SHORT PROBLEM
Images are excluded; otherwise, output every record exactly.

INPUT RECORDS
......

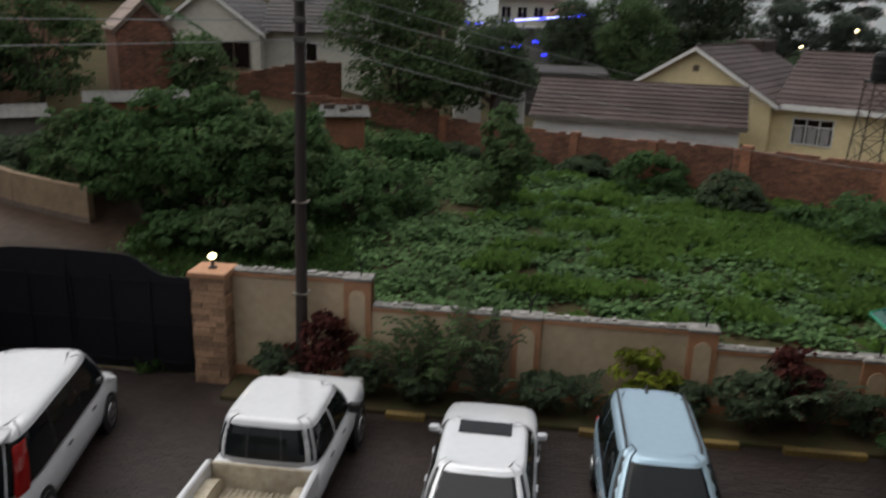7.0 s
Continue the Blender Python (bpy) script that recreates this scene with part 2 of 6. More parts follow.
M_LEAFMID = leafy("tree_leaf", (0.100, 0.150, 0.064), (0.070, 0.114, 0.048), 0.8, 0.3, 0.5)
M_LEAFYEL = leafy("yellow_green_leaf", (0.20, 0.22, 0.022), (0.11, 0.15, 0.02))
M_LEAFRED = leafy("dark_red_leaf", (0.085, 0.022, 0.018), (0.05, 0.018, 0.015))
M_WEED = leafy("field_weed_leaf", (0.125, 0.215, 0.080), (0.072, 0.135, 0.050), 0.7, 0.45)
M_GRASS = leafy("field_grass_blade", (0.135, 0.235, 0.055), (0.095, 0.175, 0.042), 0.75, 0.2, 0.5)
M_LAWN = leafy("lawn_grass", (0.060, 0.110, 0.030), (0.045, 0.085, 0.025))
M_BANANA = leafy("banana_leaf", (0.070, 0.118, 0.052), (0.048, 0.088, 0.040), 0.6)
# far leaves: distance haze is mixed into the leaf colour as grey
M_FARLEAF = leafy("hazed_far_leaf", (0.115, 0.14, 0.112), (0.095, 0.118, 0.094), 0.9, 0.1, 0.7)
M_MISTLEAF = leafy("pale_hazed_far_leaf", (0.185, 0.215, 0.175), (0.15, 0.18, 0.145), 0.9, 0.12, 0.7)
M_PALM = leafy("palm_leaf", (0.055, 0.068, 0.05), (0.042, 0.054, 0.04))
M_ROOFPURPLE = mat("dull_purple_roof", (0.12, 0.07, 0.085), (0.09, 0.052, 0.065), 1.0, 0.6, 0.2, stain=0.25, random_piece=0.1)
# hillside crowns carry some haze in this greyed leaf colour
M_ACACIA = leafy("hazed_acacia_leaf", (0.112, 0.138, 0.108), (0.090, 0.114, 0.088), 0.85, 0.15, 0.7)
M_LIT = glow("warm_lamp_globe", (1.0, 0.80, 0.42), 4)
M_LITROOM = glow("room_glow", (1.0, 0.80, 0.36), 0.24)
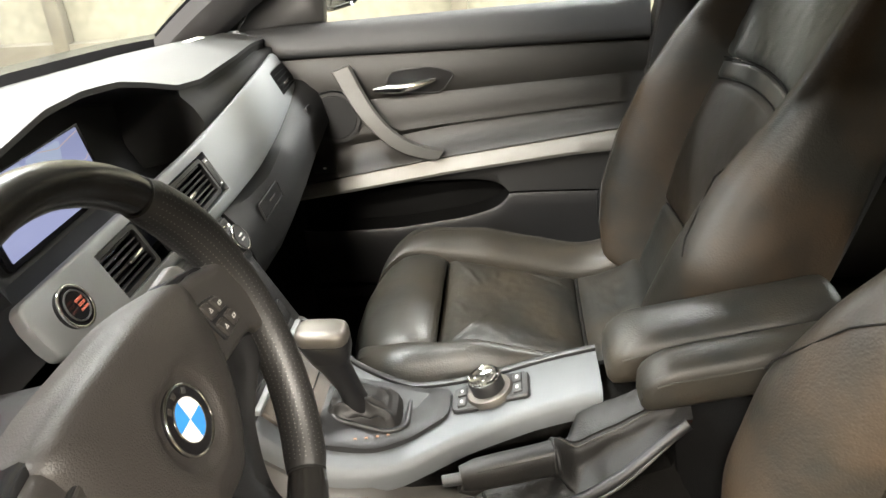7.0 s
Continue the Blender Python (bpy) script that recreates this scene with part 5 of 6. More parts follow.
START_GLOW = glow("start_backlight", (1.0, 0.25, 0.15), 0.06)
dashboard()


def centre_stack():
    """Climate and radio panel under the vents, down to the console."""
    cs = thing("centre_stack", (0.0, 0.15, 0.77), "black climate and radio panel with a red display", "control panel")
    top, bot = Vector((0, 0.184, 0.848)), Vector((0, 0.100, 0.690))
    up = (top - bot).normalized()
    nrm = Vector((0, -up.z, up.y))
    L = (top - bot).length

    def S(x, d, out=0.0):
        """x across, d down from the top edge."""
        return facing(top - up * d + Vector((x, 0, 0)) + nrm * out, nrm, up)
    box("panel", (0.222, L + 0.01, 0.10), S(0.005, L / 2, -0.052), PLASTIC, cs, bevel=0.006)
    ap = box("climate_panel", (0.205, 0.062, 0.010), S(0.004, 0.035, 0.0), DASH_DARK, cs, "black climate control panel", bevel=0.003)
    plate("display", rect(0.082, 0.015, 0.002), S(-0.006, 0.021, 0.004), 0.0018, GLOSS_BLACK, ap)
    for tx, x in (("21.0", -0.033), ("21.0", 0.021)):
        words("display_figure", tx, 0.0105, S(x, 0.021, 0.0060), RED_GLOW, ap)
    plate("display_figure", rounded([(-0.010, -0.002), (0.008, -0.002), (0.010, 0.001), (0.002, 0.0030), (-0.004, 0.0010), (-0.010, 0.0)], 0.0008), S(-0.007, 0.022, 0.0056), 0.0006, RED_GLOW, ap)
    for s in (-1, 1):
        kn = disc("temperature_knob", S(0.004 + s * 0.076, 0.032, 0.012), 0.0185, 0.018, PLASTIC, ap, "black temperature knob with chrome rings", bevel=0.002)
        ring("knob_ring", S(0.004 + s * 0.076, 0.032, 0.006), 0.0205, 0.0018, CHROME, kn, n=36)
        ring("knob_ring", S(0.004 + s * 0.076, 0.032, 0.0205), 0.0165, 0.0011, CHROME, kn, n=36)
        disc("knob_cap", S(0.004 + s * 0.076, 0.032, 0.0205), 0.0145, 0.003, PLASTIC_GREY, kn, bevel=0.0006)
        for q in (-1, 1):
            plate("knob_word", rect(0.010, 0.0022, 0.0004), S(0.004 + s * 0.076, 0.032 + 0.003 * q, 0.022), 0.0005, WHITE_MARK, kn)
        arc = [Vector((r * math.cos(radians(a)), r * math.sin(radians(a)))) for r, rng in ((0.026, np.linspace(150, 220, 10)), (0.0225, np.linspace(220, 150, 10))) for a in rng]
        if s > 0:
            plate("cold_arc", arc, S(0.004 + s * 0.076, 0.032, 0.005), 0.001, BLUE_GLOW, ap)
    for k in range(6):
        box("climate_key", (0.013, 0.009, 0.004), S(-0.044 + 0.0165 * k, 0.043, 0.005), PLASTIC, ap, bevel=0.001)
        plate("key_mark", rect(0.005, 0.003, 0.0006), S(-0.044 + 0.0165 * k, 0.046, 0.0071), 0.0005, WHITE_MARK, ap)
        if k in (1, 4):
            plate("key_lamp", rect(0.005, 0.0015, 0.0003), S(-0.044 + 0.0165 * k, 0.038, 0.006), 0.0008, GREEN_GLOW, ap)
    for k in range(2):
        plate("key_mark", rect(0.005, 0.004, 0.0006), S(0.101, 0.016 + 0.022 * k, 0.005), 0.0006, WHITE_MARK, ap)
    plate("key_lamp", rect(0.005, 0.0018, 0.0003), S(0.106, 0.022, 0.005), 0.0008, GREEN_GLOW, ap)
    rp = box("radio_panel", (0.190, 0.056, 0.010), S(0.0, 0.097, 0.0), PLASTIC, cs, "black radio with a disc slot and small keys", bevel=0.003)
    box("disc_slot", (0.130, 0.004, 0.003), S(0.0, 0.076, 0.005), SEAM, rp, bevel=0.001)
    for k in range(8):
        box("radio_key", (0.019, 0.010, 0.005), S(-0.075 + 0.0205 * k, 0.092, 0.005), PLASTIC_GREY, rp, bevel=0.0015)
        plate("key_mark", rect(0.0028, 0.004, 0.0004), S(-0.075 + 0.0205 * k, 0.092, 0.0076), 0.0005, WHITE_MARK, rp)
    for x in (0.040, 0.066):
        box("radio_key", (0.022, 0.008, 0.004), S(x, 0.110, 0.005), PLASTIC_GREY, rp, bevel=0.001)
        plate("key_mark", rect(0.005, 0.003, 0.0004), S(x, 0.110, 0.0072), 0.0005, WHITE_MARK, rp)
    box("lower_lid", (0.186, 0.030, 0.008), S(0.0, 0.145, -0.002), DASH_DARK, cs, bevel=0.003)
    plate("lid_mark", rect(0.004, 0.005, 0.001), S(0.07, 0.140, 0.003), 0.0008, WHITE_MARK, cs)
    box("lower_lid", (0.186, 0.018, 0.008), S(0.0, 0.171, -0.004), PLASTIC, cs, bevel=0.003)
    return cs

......

ANSWER FOR THE TASK
7.0 s
Continue the Blender Python (bpy) script that recreates this scene with part 2 of 6. More parts follow.
M_LEAFMID = leafy("tree_leaf", (0.100, 0.150, 0.064), (0.070, 0.114, 0.048), 0.8, 0.3, 0.5)
M_LEAFYEL = leafy("yellow_green_leaf", (0.20, 0.22, 0.022), (0.11, 0.15, 0.02))
M_LEAFRED = leafy("dark_red_leaf", (0.085, 0.022, 0.018), (0.05, 0.018, 0.015))
M_WEED = leafy("field_weed_leaf", (0.125, 0.215, 0.080), (0.072, 0.135, 0.050), 0.7, 0.45)
M_GRASS = leafy("field_grass_blade", (0.135, 0.235, 0.055), (0.095, 0.175, 0.042), 0.75, 0.2, 0.5)
M_LAWN = leafy("lawn_grass", (0.060, 0.110, 0.030), (0.045, 0.085, 0.025))
M_BANANA = leafy("banana_leaf", (0.070, 0.118, 0.052), (0.048, 0.088, 0.040), 0.6)
# far leaves: distance haze is mixed into the leaf colour as grey
M_FARLEAF = leafy("hazed_far_leaf", (0.115, 0.14, 0.112), (0.095, 0.118, 0.094), 0.9, 0.1, 0.7)
M_MISTLEAF = leafy("pale_hazed_far_leaf", (0.185, 0.215, 0.175), (0.15, 0.18, 0.145), 0.9, 0.12, 0.7)
M_PALM = leafy("palm_leaf", (0.055, 0.068, 0.05), (0.042, 0.054, 0.04))
M_ROOFPURPLE = mat("dull_purple_roof", (0.12, 0.07, 0.085), (0.09, 0.052, 0.065), 1.0, 0.6, 0.2, stain=0.25, random_piece=0.1)
# hillside crowns carry some haze in this greyed leaf colour
M_ACACIA = leafy("hazed_acacia_leaf", (0.112, 0.138, 0.108), (0.090, 0.114, 0.088), 0.85, 0.15, 0.7)
M_LIT = glow("warm_lamp_globe", (1.0, 0.80, 0.42), 4)
M_LITROOM = glow("room_glow", (1.0, 0.80, 0.36), 0.24)
7.0 s
Continue the Blender Python (bpy) script that recreates this scene with part 5 of 6. More parts follow.
START_GLOW = glow("start_backlight", (1.0, 0.25, 0.15), 0.06)
dashboard()


def centre_stack():
    """Climate and radio panel under the vents, down to the console."""
    cs = thing("centre_stack", (0.0, 0.15, 0.77), "black climate and radio panel with a red display", "control panel")
    top, bot = Vector((0, 0.184, 0.848)), Vector((0, 0.100, 0.690))
    up = (top - bot).normalized()
    nrm = Vector((0, -up.z, up.y))
    L = (top - bot).length

    def S(x, d, out=0.0):
        """x across, d down from the top edge."""
        return facing(top - up * d + Vector((x, 0, 0)) + nrm * out, nrm, up)
    box("panel", (0.222, L + 0.01, 0.10), S(0.005, L / 2, -0.052), PLASTIC, cs, bevel=0.006)
    ap = box("climate_panel", (0.205, 0.062, 0.010), S(0.004, 0.035, 0.0), DASH_DARK, cs, "black climate control panel", bevel=0.003)
    plate("display", rect(0.082, 0.015, 0.002), S(-0.006, 0.021, 0.004), 0.0018, GLOSS_BLACK, ap)
    for tx, x in (("21.0", -0.033), ("21.0", 0.021)):
        words("display_figure", tx, 0.0105, S(x, 0.021, 0.0060), RED_GLOW, ap)
    plate("display_figure", rounded([(-0.010, -0.002), (0.008, -0.002), (0.010, 0.001), (0.002, 0.0030), (-0.004, 0.0010), (-0.010, 0.0)], 0.0008), S(-0.007, 0.022, 0.0056), 0.0006, RED_GLOW, ap)
    for s in (-1, 1):
        kn = disc("temperature_knob", S(0.004 + s * 0.076, 0.032, 0.012), 0.0185, 0.018, PLASTIC, ap, "black temperature knob with chrome rings", bevel=0.002)
        ring("knob_ring", S(0.004 + s * 0.076, 0.032, 0.006), 0.0205, 0.0018, CHROME, kn, n=36)
        ring("knob_ring", S(0.004 + s * 0.076, 0.032, 0.0205), 0.0165, 0.0011, CHROME, kn, n=36)
        disc("knob_cap", S(0.004 + s * 0.076, 0.032, 0.0205), 0.0145, 0.003, PLASTIC_GREY, kn, bevel=0.0006)
        for q in (-1, 1):
            plate("knob_word", rect(0.010, 0.0022, 0.0004), S(0.004 + s * 0.076, 0.032 + 0.003 * q, 0.022), 0.0005, WHITE_MARK, kn)
        arc = [Vector((r * math.cos(radians(a)), r * math.sin(radians(a)))) for r, rng in ((0.026, np.linspace(150, 220, 10)), (0.0225, np.linspace(220, 150, 10))) for a in rng]
        if s > 0:
            plate("cold_arc", arc, S(0.004 + s * 0.076, 0.032, 0.005), 0.001, BLUE_GLOW, ap)
    for k in range(6):
        box("climate_key", (0.013, 0.009, 0.004), S(-0.044 + 0.0165 * k, 0.043, 0.005), PLASTIC, ap, bevel=0.001)
        plate("key_mark", rect(0.005, 0.003, 0.0006), S(-0.044 + 0.0165 * k, 0.046, 0.0071), 0.0005, WHITE_MARK, ap)
        if k in (1, 4):
            plate("key_lamp", rect(0.005, 0.0015, 0.0003), S(-0.044 + 0.0165 * k, 0.038, 0.006), 0.0008, GREEN_GLOW, ap)
    for k in range(2):
        plate("key_mark", rect(0.005, 0.004, 0.0006), S(0.101, 0.016 + 0.022 * k, 0.005), 0.0006, WHITE_MARK, ap)
    plate("key_lamp", rect(0.005, 0.0018, 0.0003), S(0.106, 0.022, 0.005), 0.0008, GREEN_GLOW, ap)
    rp = box("radio_panel", (0.190, 0.056, 0.010), S(0.0, 0.097, 0.0), PLASTIC, cs, "black radio with a disc slot and small keys", bevel=0.003)
    box("disc_slot", (0.130, 0.004, 0.003), S(0.0, 0.076, 0.005), SEAM, rp, bevel=0.001)
    for k in range(8):
        box("radio_key", (0.019, 0.010, 0.005), S(-0.075 + 0.0205 * k, 0.092, 0.005), PLASTIC_GREY, rp, bevel=0.0015)
        plate("key_mark", rect(0.0028, 0.004, 0.0004), S(-0.075 + 0.0205 * k, 0.092, 0.0076), 0.0005, WHITE_MARK, rp)
    for x in (0.040, 0.066):
        box("radio_key", (0.022, 0.008, 0.004), S(x, 0.110, 0.005), PLASTIC_GREY, rp, bevel=0.001)
        plate("key_mark", rect(0.005, 0.003, 0.0004), S(x, 0.110, 0.0072), 0.0005, WHITE_MARK, rp)
    box("lower_lid", (0.186, 0.030, 0.008), S(0.0, 0.145, -0.002), DASH_DARK, cs, bevel=0.003)
    plate("lid_mark", rect(0.004, 0.005, 0.001), S(0.07, 0.140, 0.003), 0.0008, WHITE_MARK, cs)
    box("lower_lid", (0.186, 0.018, 0.008), S(0.0, 0.171, -0.004), PLASTIC, cs, bevel=0.003)
    return cs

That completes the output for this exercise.